И подлинная суть всех вещей, и душа, познающая истину, в равной мере, согласно Платону, неизменны. Душа человека может войти в соприкосновение с тем, что по своей природе является текучим и неопределенным, действуя в мире, подчиниться диктату противоречивых чувств и страстей. Но это не есть ее истинное, должное состояние. Напротив, только оставив чуждую ей стихию изменения, достигнув состояния безмятежного покоя, она становится самой собой.
Однако высшее состояние души не есть ее бездеятельное состояние. Главное, что отличает душу, вырвавшуюся из стихии становления, — возможность приобщения к подлинной сути бытия. Как же происходит это приобщение? Посредством созерцания, утверждает Платон, но не чувственного, а созерцания идей, сути бытия.

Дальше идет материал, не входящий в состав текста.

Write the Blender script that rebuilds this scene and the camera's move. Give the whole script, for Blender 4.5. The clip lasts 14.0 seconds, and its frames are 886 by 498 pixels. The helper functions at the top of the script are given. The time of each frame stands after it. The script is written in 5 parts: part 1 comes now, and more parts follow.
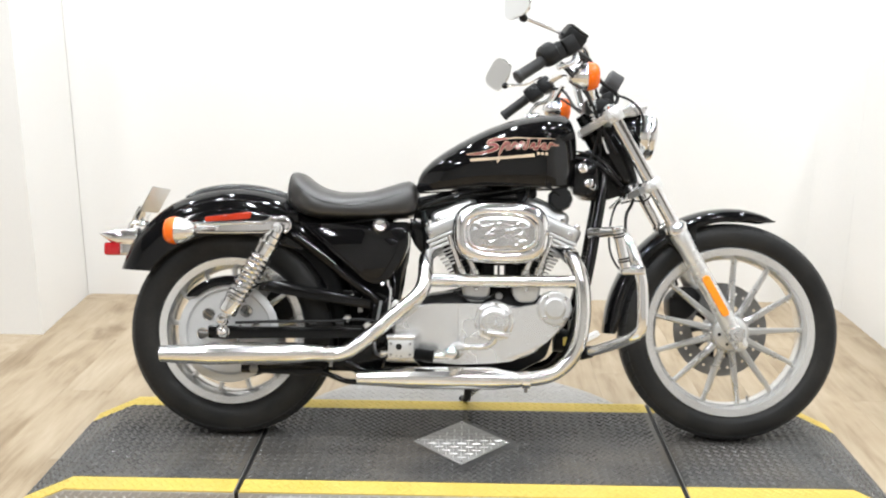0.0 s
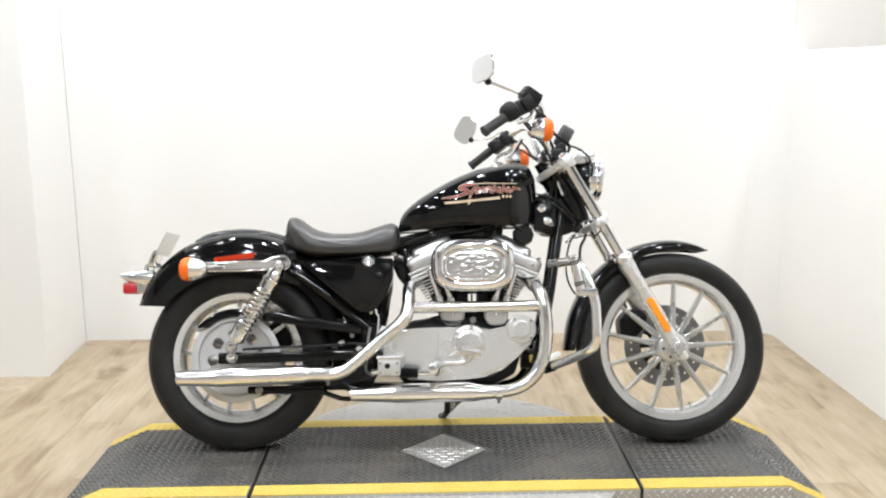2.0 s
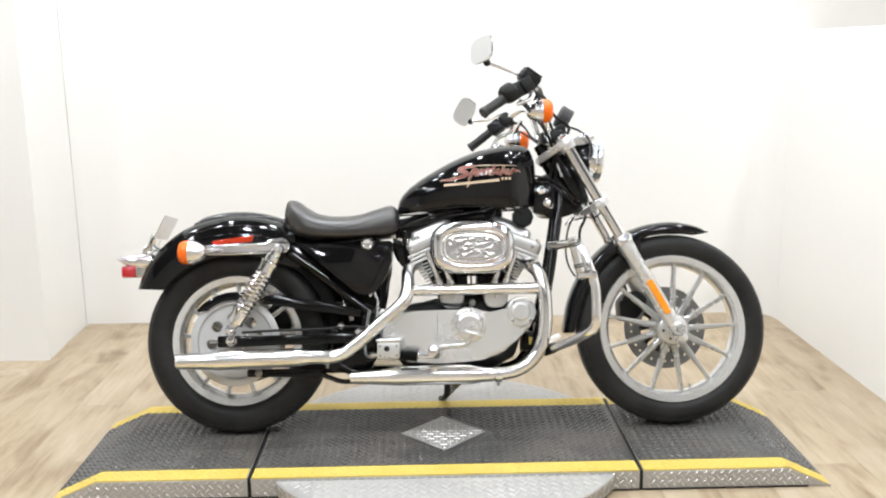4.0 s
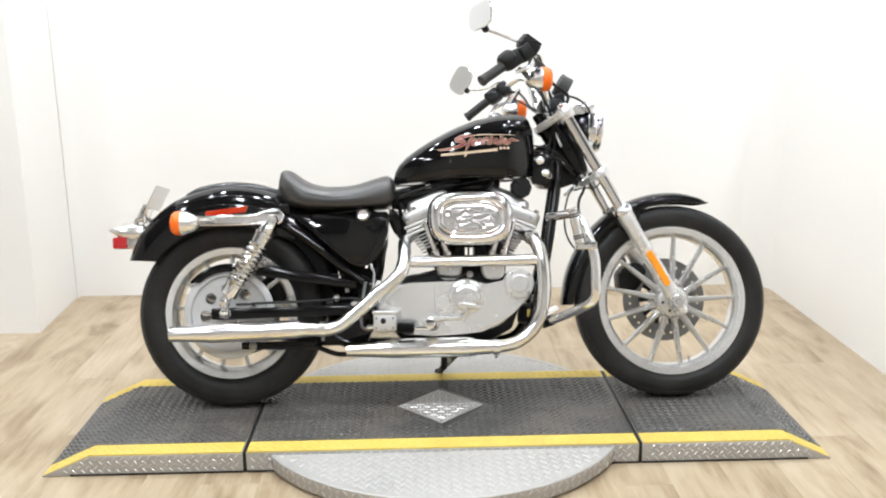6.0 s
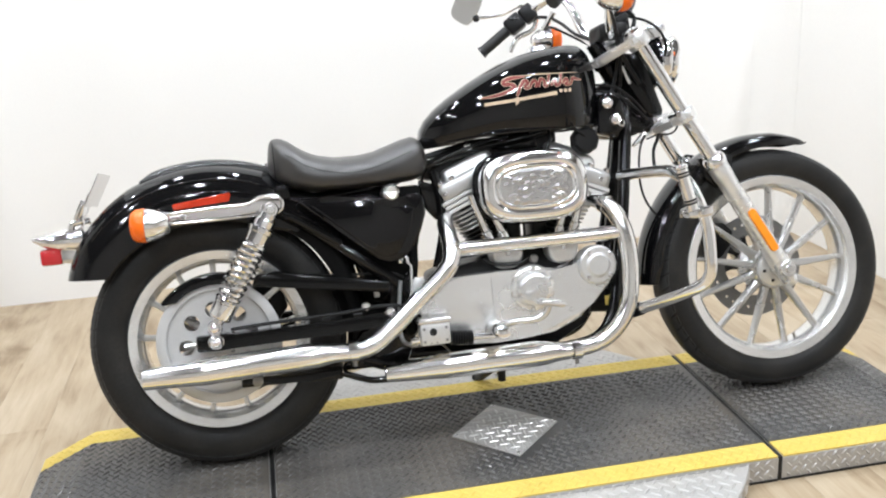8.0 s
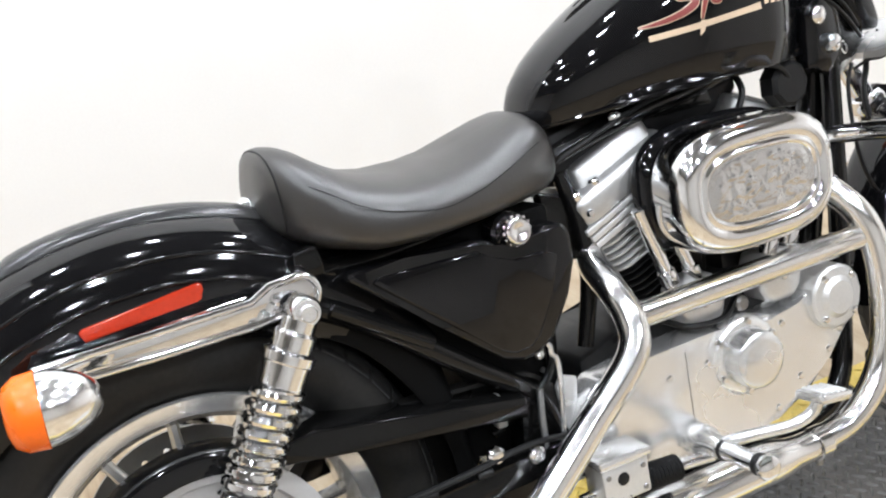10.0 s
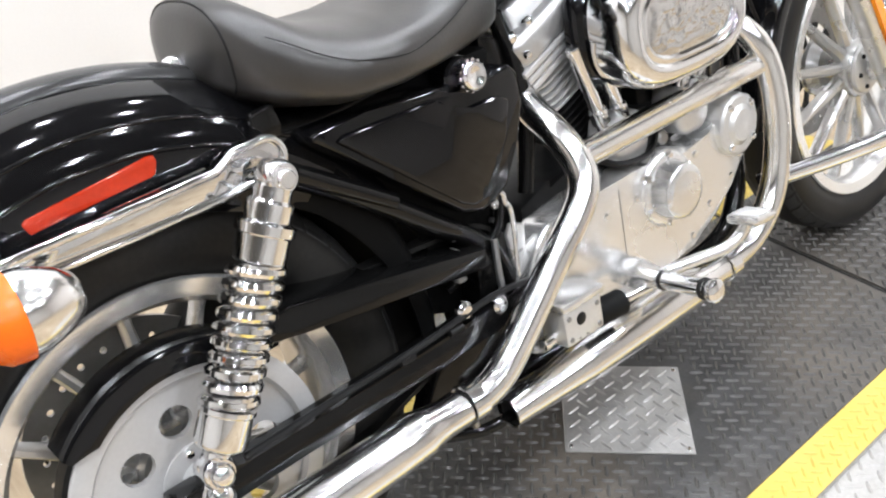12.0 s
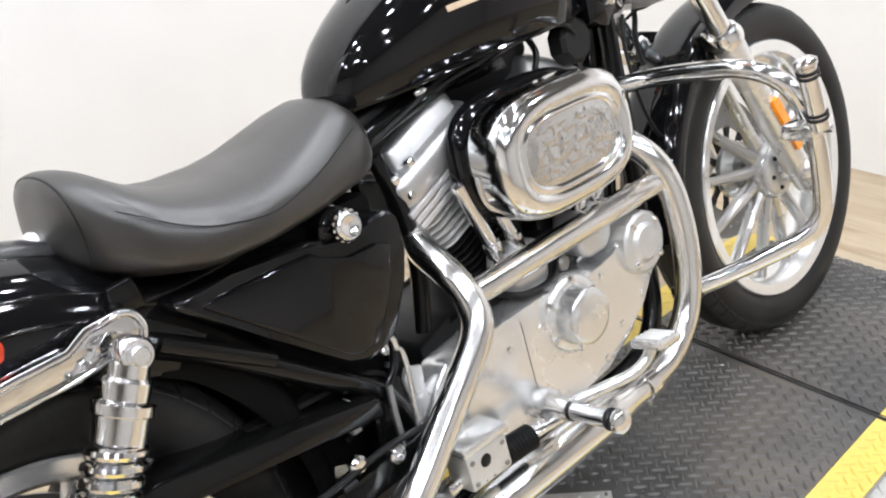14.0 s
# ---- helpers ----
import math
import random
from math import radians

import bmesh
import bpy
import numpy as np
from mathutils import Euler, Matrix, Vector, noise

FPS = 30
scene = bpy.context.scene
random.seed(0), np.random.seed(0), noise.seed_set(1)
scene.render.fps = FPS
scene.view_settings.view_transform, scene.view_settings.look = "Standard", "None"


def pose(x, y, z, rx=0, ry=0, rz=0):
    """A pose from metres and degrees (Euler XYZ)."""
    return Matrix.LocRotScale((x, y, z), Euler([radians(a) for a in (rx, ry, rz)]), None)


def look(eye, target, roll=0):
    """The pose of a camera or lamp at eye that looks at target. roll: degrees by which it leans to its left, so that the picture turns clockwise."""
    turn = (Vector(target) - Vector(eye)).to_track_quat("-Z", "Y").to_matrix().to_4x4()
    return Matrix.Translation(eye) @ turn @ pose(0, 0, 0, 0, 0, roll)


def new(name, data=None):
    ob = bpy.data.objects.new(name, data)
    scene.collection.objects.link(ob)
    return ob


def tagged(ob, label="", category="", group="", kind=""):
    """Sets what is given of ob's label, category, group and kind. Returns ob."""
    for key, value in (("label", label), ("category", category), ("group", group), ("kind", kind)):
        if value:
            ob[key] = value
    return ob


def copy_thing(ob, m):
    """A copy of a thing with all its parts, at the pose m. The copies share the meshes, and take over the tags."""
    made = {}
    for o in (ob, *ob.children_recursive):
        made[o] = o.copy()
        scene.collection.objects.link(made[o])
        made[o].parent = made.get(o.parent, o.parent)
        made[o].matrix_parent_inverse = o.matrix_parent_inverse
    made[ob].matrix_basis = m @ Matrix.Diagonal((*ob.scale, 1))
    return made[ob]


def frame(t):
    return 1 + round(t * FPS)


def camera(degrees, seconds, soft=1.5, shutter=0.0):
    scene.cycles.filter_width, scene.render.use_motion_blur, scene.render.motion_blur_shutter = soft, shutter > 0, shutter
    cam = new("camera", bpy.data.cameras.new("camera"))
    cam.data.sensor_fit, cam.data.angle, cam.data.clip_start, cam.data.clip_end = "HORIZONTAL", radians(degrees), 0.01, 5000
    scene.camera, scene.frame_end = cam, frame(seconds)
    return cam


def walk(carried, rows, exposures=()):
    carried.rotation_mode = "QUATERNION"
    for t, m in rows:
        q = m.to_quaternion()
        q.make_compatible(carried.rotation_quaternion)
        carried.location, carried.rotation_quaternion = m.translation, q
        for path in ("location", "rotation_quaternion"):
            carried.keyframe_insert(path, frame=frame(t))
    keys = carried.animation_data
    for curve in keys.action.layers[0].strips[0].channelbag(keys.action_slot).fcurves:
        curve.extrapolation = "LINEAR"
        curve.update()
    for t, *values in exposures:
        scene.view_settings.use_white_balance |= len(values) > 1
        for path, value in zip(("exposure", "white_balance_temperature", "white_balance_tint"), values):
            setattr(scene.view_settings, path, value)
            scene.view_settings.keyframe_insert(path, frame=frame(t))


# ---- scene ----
PATH = [
    (0, (0.7209, -2.7145, 1.2913), (0.6738, -0.7781, 0.7931), 0.32),
    (0.2, (0.7093, -2.8244, 1.2951), (0.7053, -0.8743, 0.8513), 0.11),
    (0.5, (0.6835, -2.9741, 1.2991), (0.6428, -1.0342, 0.8145), -1.56),
    (0.7, (0.6743, -3.0420, 1.3099), (0.6301, -1.1013, 0.8285), -0.43),
    (1, (0.6681, -3.1132, 1.3113), (0.6161, -1.1665, 0.8558), 0.30),
    (1.2, (0.6601, -3.1239, 1.3098), (0.6083, -1.1681, 0.8949), -0.13),
    (1.5, (0.6627, -3.1496, 1.3115), (0.6610, -1.1811, 0.9580), -0.46),
    (2, (0.6587, -3.1556, 1.3031), (0.6987, -1.1914, 0.9283), -0.55),
    (2.5, (0.6629, -3.1503, 1.3030), (0.7159, -1.1898, 0.9107), -0.48),
    (5, (0.6658, -3.1412, 1.2970), (0.6940, -1.1873, 0.8710), -0.90),
    (5.5, (0.6572, -3.1242, 1.2927), (0.7015, -1.1738, 0.8521), -1.21),
    (6, (0.6459, -3.0981, 1.2857), (0.7009, -1.1544, 0.8175), -0.62),
    (6.5, (0.6386, -2.9892, 1.2604), (0.7575, -1.0580, 0.7543), 0.22),
    (7, (0.5818, -2.7619, 1.2405), (0.6928, -0.8284, 0.7411), 0.90),
    (7.5, (0.4078, -2.5213, 1.2292), (0.6043, -0.6096, 0.6752), -0.28),
    (7.7, (0.3224, -2.4011, 1.2356), (0.5956, -0.5119, 0.6387), -1.88),
    (8, (0.1722, -2.2614, 1.2349), (0.5157, -0.3873, 0.6269), -2.99),
    (8.2, (0.1402, -2.1201, 1.1900), (0.4942, -0.2491, 0.5783), -2.54),
    (8.5, (0.0701, -1.8788, 1.1966), (0.3688, 0.0052, 0.5956), -2.47),
    (8.7, (0.0441, -1.7503, 1.1639), (0.3347, 0.1487, 0.6076), -3.74),
    (10.8, (-0.2040, -0.7246, 1.1567), (0.7124, 0.6130, -0.0142), -3.16),
    (11, (-0.2429, -0.7427, 1.1268), (0.6697, 0.5365, -0.1104), -2.79),
    (11.5, (-0.2777, -0.7522, 1.1102), (0.6771, 0.4684, -0.1541), -1.77),
    (12, (-0.2542, -0.7640, 1.1304), (0.8121, 0.4985, 0.0038), -2.40),
    (12.5, (-0.2477, -0.7801, 1.1446), (0.8533, 0.5338, 0.1144), -2.51),
    (13, (-0.2459, -0.7925, 1.1659), (0.8982, 0.5554, 0.2310), -1.81),
    (13.5, (-0.2348, -0.7970, 1.1864), (1.0055, 0.5015, 0.3058), -1.71),
    (14, (-0.1203, -0.8134, 1.1659), (1.0418, 0.5026, 0.2080), -5.77),
]
cam = camera(50.33, 14.0, soft=2.1)
walk(cam, [(t, look(eye, target, roll)) for t, eye, target, roll in PATH], exposures=[(0.0, -0.01, 6480, 10), (1.5, -0.04, 6480, 10), (2.2, -0.1, 6480, 10), (2.7, -0.1, 6480, 10), (5.0, -0.02, 6480, 10), (6.0, -0.03, 6450, 10), (7.5, -0.06, 6380, 10.5), (8.5, -0.06, 6260, 11.5), (11.0, 0.14, 6350, 13), (11.5, 0.11, 6430, 14), (12.5, 0.1, 6300, 12.5), (14.0, -0.02, 6330, 13)])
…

Но созерцание возможно только в том случае, если есть и нечто созерцаемое, и тот, кто созерцает. В диалоге «Софист» (248 а—е) Платон недвусмысленно указывает, что созерцание — это взаимодействие двух реальностей, в результате которого одна из них (созерцающая) испытывает страдательное состояние. Для любого акта созерцания, будь то чувственное созерцание или созерцание идей, необходимо, чтобы созерцающий обладал бытием; бытие души — предпосылка осуществления акта созерцания, а не результат этого акта.
«Если существует то, что постоянно у нас на языке, — прекрасное, и доброе, и другие подобного рода сущности, — пишет Платон, — …если это так, то с той же необходимостью, с какой есть эти сущности, есть и наша душа, прежде, чем мы родимся на свет» (Федон, 76 а— е). В своей глубинной сути душа постоянна и неизменна. Она может быть вовлечена в стихию изменения, в мир страстей и вожделений; но она не растворяется в этой стихии, оставаясь внутренне ей чуждой. Поэтому что бы ни делал человек, каким бы порокам он ни предавался, античный мыслитель никогда не скажет, что душа этого человека мертва, что она полностью растворена в текучем и становящемся, которое и есть небытие.
Чтобы сказать, подобно Ефрему Сирину: «Душа умерщвлена грехом», «грехом умерщвляется и разлучается с богом душа» [28, 48—49], человеку надо ощутить, что весь он, — не только его тело, но и душа, — не обособлен от изменчивого, а находится внутри него.